Data provided -
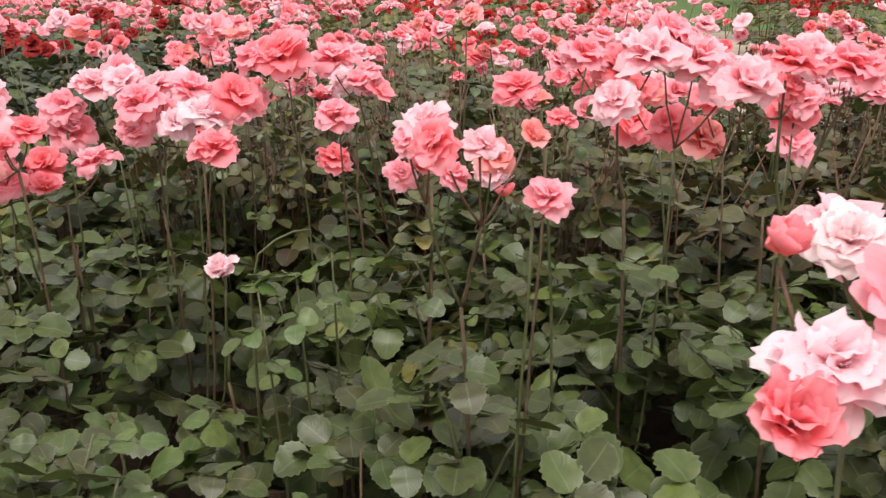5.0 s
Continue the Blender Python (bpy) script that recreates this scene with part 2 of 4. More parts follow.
# ---- petals and blooms ----
def petal_grid(seed, length, width, a0, a1, cup, ruffle, notch, nu=11, nv=9):
    """One petal in the y-z plane, from its claw at the origin outwards; unit: the bloom's width."""
    rng = random.Random(seed)
    off = Vector((rng.uniform(0, 90), rng.uniform(0, 90), rng.uniform(0, 90)))
    skew = rng.uniform(-0.12, 0.12)
    fine = 24
    line, y, z = [], 0.0, 0.0
    for i in range(fine + 1):
        f = i / fine
        a = radians(a0 + (a1 - a0) * f ** 1.6)
        line.append((y, z, a))
        y += math.cos(a) * length / fine
        z += math.sin(a) * length / fine
    verts, uvs, faces = [], [], []
    for j in range(nv):
        v = j / (nv - 1)
        for i in range(nu):
            u = -1 + 2 * i / (nu - 1)
            reach = v * (1 - 0.27 * abs(u) ** 2.4 * v - notch * max(0, 1 - (u / 0.28) ** 2) * v ** 4)
            reach += (0.05 * noise.noise(off + Vector((u * 2.2, 0, 0))) + 0.06 * noise.noise(off + Vector((u * 5.0, 4, 0)))) * v ** 3
            k = max(0.0, min(0.9999, reach)) * fine
            y0, z0, ang = line[int(k)]
            y1, z1, _ = line[int(k) + 1]
            t = k - int(k)
            py, pz = y0 + (y1 - y0) * t, z0 + (z1 - z0) * t
            w = width * (0.34 + 0.66 * math.sin(math.pi / 2 * min(1, v / 0.72)))
            w *= math.sqrt(1 - (max(0, v - 0.55) / 0.70) ** 2)
            x = u * w + skew * length * v * v
            lift = cup * u * u * w * (0.4 + 0.6 * v)
            lift += ruffle * noise.noise(off + Vector((u * 2.3, v * 1.8, 1.7))) * (0.15 + v * v)
            lift += 0.085 * noise.noise(off + Vector((u * 4.4, v * 1.5, 7.0))) * v ** 3
            x *= 1 - 0.20 * cup * u * u
            verts.append((x, py - math.sin(ang) * lift, pz + math.cos(ang) * lift))
            uvs.append((0.5 + 0.5 * u, v))
    for j in range(nv - 1):
        for i in range(nu - 1):
            a = j * nu + i
            faces.append((a, a + 1, a + nu + 1, a + nu))
    return verts, faces, uvs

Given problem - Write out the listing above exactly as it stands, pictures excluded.

Output for this task -
5.0 s
Continue the Blender Python (bpy) script that recreates this scene with part 2 of 4. More parts follow.
# ---- petals and blooms ----
def petal_grid(seed, length, width, a0, a1, cup, ruffle, notch, nu=11, nv=9):
    """One petal in the y-z plane, from its claw at the origin outwards; unit: the bloom's width."""
    rng = random.Random(seed)
    off = Vector((rng.uniform(0, 90), rng.uniform(0, 90), rng.uniform(0, 90)))
    skew = rng.uniform(-0.12, 0.12)
    fine = 24
    line, y, z = [], 0.0, 0.0
    for i in range(fine + 1):
        f = i / fine
        a = radians(a0 + (a1 - a0) * f ** 1.6)
        line.append((y, z, a))
        y += math.cos(a) * length / fine
        z += math.sin(a) * length / fine
    verts, uvs, faces = [], [], []
    for j in range(nv):
        v = j / (nv - 1)
        for i in range(nu):
            u = -1 + 2 * i / (nu - 1)
            reach = v * (1 - 0.27 * abs(u) ** 2.4 * v - notch * max(0, 1 - (u / 0.28) ** 2) * v ** 4)
            reach += (0.05 * noise.noise(off + Vector((u * 2.2, 0, 0))) + 0.06 * noise.noise(off + Vector((u * 5.0, 4, 0)))) * v ** 3
            k = max(0.0, min(0.9999, reach)) * fine
            y0, z0, ang = line[int(k)]
            y1, z1, _ = line[int(k) + 1]
            t = k - int(k)
            py, pz = y0 + (y1 - y0) * t, z0 + (z1 - z0) * t
            w = width * (0.34 + 0.66 * math.sin(math.pi / 2 * min(1, v / 0.72)))
            w *= math.sqrt(1 - (max(0, v - 0.55) / 0.70) ** 2)
            x = u * w + skew * length * v * v
            lift = cup * u * u * w * (0.4 + 0.6 * v)
            lift += ruffle * noise.noise(off + Vector((u * 2.3, v * 1.8, 1.7))) * (0.15 + v * v)
            lift += 0.085 * noise.noise(off + Vector((u * 4.4, v * 1.5, 7.0))) * v ** 3
            x *= 1 - 0.20 * cup * u * u
            verts.append((x, py - math.sin(ang) * lift, pz + math.cos(ang) * lift))
            uvs.append((0.5 + 0.5 * u, v))
    for j in range(nv - 1):
        for i in range(nu - 1):
            a = j * nu + i
            faces.append((a, a + 1, a + nu + 1, a + nu))
    return verts, faces, uvs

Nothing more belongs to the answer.